══ Data lines

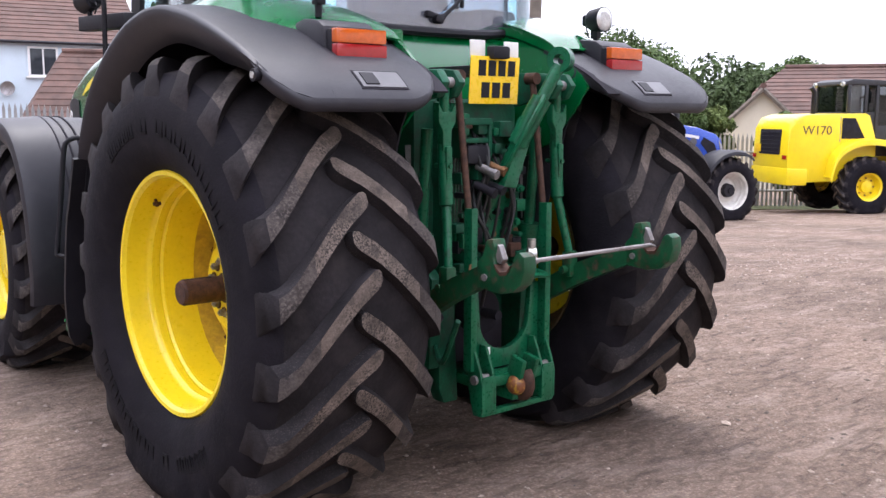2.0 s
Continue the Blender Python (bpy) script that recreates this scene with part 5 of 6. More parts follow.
# ---- other machines in the yard ----
def farm_tractor(name, label, paint, rim_mat, at, top=None, flare=None, cap=None):
    """A parked tractor in local axes (forward +y, rear axle at y = 0), set down by the pose at."""
    t = thing(name, label, "tractor", "tractors parked round the yard", at=at)
    owner_floor[0] = 0.0
    for hand in (-1, 1):
        tyre(t, "rear_tyre", (hand * 0.93, 0, 0.95), 0.98, 0.62, 0.60, 20, 0.05, 0.06, 0.30, False)
        rim = part("rim", Shape().lathe([(-0.25 * -hand, 0.58), (-0.27 * -hand, 0.62), (-0.24 * -hand, 0.575), (-0.16 * -hand, 0.54), (-0.12 * -hand, 0.50), (-0.09 * -hand, 0.3), (-0.08 * -hand, 0.16), (-0.08 * -hand, 0.001)], (hand * 0.96, 0, 0.95), 40), rim_mat, t)
        part("hub", Shape().cyl((hand * 0.95, 0, 0.95), (hand * 1.12, 0, 0.95), 0.085, 0.08), BLACK_PLASTIC, rim)
        part("hub_cap", Shape().cyl((hand * 1.12, 0, 0.95), (hand * 1.17, 0, 0.95), 0.055, 0.05), cap or YELLOW, rim)
        for k in range(8):
            a = k * 0.785
            part("hub_nut", Shape().cyl((hand * 1.0, 0.13 * math.cos(a), 0.95 + 0.13 * math.sin(a)), (hand * 1.08, 0.13 * math.cos(a), 0.95 + 0.13 * math.sin(a)), 0.024, n=6), BLACK_PLASTIC, rim)
        tyre(t, "front_tyre", (hand * 0.93, 2.82, 0.66), 0.685, 0.50, 0.37, 18, 0.045, 0.055, 0.26, False)
        rim = part("front_rim", Shape().lathe([(0.21 * hand, 0.36), (0.23 * hand, 0.385), (0.20 * hand, 0.35), (0.12 * hand, 0.34), (0.11 * hand, 0.325), (0.05 * hand, 0.315), (0.0, 0.26), (0.02 * hand, 0.14)], (hand * 0.93, 2.82, 0.66), 36), rim_mat, t)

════

## [Exercise]
Reproduce the material word for word. Any pictures should be left out of the copy.

## [Full output]
2.0 s
Continue the Blender Python (bpy) script that recreates this scene with part 5 of 6. More parts follow.
# ---- other machines in the yard ----
def farm_tractor(name, label, paint, rim_mat, at, top=None, flare=None, cap=None):
    """A parked tractor in local axes (forward +y, rear axle at y = 0), set down by the pose at."""
    t = thing(name, label, "tractor", "tractors parked round the yard", at=at)
    owner_floor[0] = 0.0
    for hand in (-1, 1):
        tyre(t, "rear_tyre", (hand * 0.93, 0, 0.95), 0.98, 0.62, 0.60, 20, 0.05, 0.06, 0.30, False)
        rim = part("rim", Shape().lathe([(-0.25 * -hand, 0.58), (-0.27 * -hand, 0.62), (-0.24 * -hand, 0.575), (-0.16 * -hand, 0.54), (-0.12 * -hand, 0.50), (-0.09 * -hand, 0.3), (-0.08 * -hand, 0.16), (-0.08 * -hand, 0.001)], (hand * 0.96, 0, 0.95), 40), rim_mat, t)
        part("hub", Shape().cyl((hand * 0.95, 0, 0.95), (hand * 1.12, 0, 0.95), 0.085, 0.08), BLACK_PLASTIC, rim)
        part("hub_cap", Shape().cyl((hand * 1.12, 0, 0.95), (hand * 1.17, 0, 0.95), 0.055, 0.05), cap or YELLOW, rim)
        for k in range(8):
            a = k * 0.785
            part("hub_nut", Shape().cyl((hand * 1.0, 0.13 * math.cos(a), 0.95 + 0.13 * math.sin(a)), (hand * 1.08, 0.13 * math.cos(a), 0.95 + 0.13 * math.sin(a)), 0.024, n=6), BLACK_PLASTIC, rim)
        tyre(t, "front_tyre", (hand * 0.93, 2.82, 0.66), 0.685, 0.50, 0.37, 18, 0.045, 0.055, 0.26, False)
        rim = part("front_rim", Shape().lathe([(0.21 * hand, 0.36), (0.23 * hand, 0.385), (0.20 * hand, 0.35), (0.12 * hand, 0.34), (0.11 * hand, 0.325), (0.05 * hand, 0.315), (0.0, 0.26), (0.02 * hand, 0.14)], (hand * 0.93, 2.82, 0.66), 36), rim_mat, t)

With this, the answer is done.